McLemore is a queer Latina author, and Blanca & Roja is a queer Latinx book. What stood out to you about the various types of representation in the novel?
Jessica: I’ve gotten pretty used to books where one person is PoC or queer or from another marginalized group, and then everyone else is default straight, white, cis. It’s nice to read a book where that just isn’t the case. I wish every book were like this!
Audrey: I agree! It’s so nice not to feel like there are quotas or slots for PoC or queer folks in a book–and I especially loved that two grandmas were together. You don’t often get to see older queer people in YA, so I was delighted when it turned out that they lived together. And even though the extended del Cisne family didn’t have much screentime, I still loved that they were present in the story, that Blanca and Roja’s immediate family weren’t just the one Latinx family in town.
Crystal: I too was happy to see that there wasn’t just one single queer person and there wasn’t just one Latinx character. There were enough people that there was more than one way to be.

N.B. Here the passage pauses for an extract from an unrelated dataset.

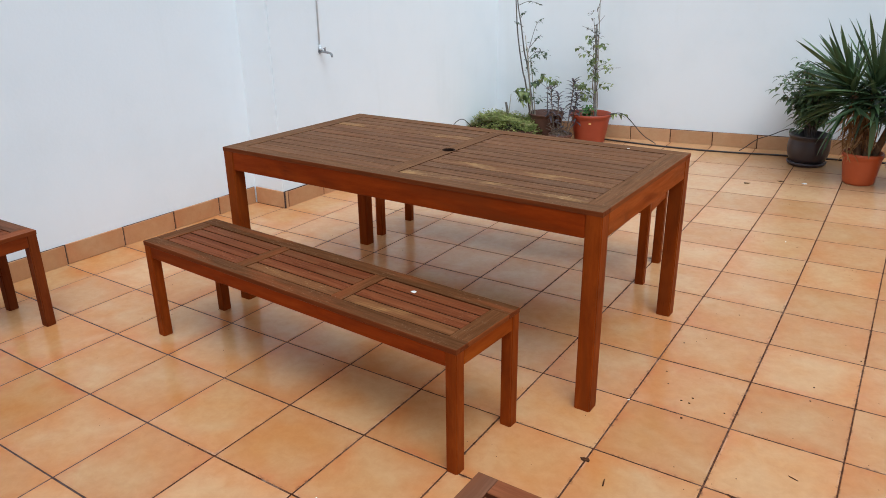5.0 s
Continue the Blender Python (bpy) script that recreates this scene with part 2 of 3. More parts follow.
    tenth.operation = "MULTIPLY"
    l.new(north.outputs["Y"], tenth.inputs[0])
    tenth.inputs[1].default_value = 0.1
    l.new(tenth.outputs[0], dust_sheen.inputs[2])
    col = mixed(n, l, ramp(n, l, dust_sheen.outputs[0], [(0.30, grey(0.0)), (0.60, grey(0.48))]), col, (0.535, 0.340, 0.188))
    mottle = noise_tex(n, l, coords(n, l, (1, 1, 1), 17.0), 26.0, 6.0, 0.68, 0.3)
    col = mixed(n, l, 1.0, col, ramp(n, l, mottle, [(0.3, (0.93, 0.88, 0.84)), (0.65, (1.03, 1.04, 1.05))]), "MULTIPLY")
    info = n.new("ShaderNodeObjectInfo")
    tint = ramp(n, l, info.outputs["Random"], [(0.0, (0.90, 0.86, 0.80)), (0.5, grey(1.0)), (1.0, (1.06, 1.07, 1.08))])
    col = mixed(n, l, 1.0, col, tint, "MULTIPLY")
    l.new(col, b.inputs["Base Color"])
    smear = noise_tex(n, l, coords(n, l, (1, 1, 1), 23.0), 9.0, 4.0, 0.6)
    l.new(ramp(n, l, smear, [(0.3, grey(rough - 0.03)), (0.7, grey(rough + 0.09))]), b.inputs["Roughness"])
    bump(n, l, b, cloud, 0.05, 0.004)
    return m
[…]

K. Imani: The fact that this world was just as diverse as our world felt like home to me. I also loved the grannys’ relationship and that both Page and Yearling felt more comfortable with them than with their family. I loved that we got an older queer couple that were involved in the teens’ lives and that they were people whom all the teens trusted. I feel like relationships such as the grannys’ is much needed in YA, so I was very happy to have them in this novel.
Okay, so who cried?
Audrey: Definitely me. (This is no surprise; I am a crier.)
Jessica: I cried! (I am not a crier.) I was rooting so hard for the sisters’ relationship and seeing it fall apart under the strain of sacrifice and misunderstanding was just so heartbreaking.
Crystal: Tears did not escape my eyes though there were tears brimming at least once. I think I would have let the emotions & tears flow if I hadn’t been up until 2:00 a.m. to finish. I couldn’t put it down, but I was getting super sleepy.
K. Imani: I can be a crier, but I didn’t cry because like Crystal I really sleepy towards the end.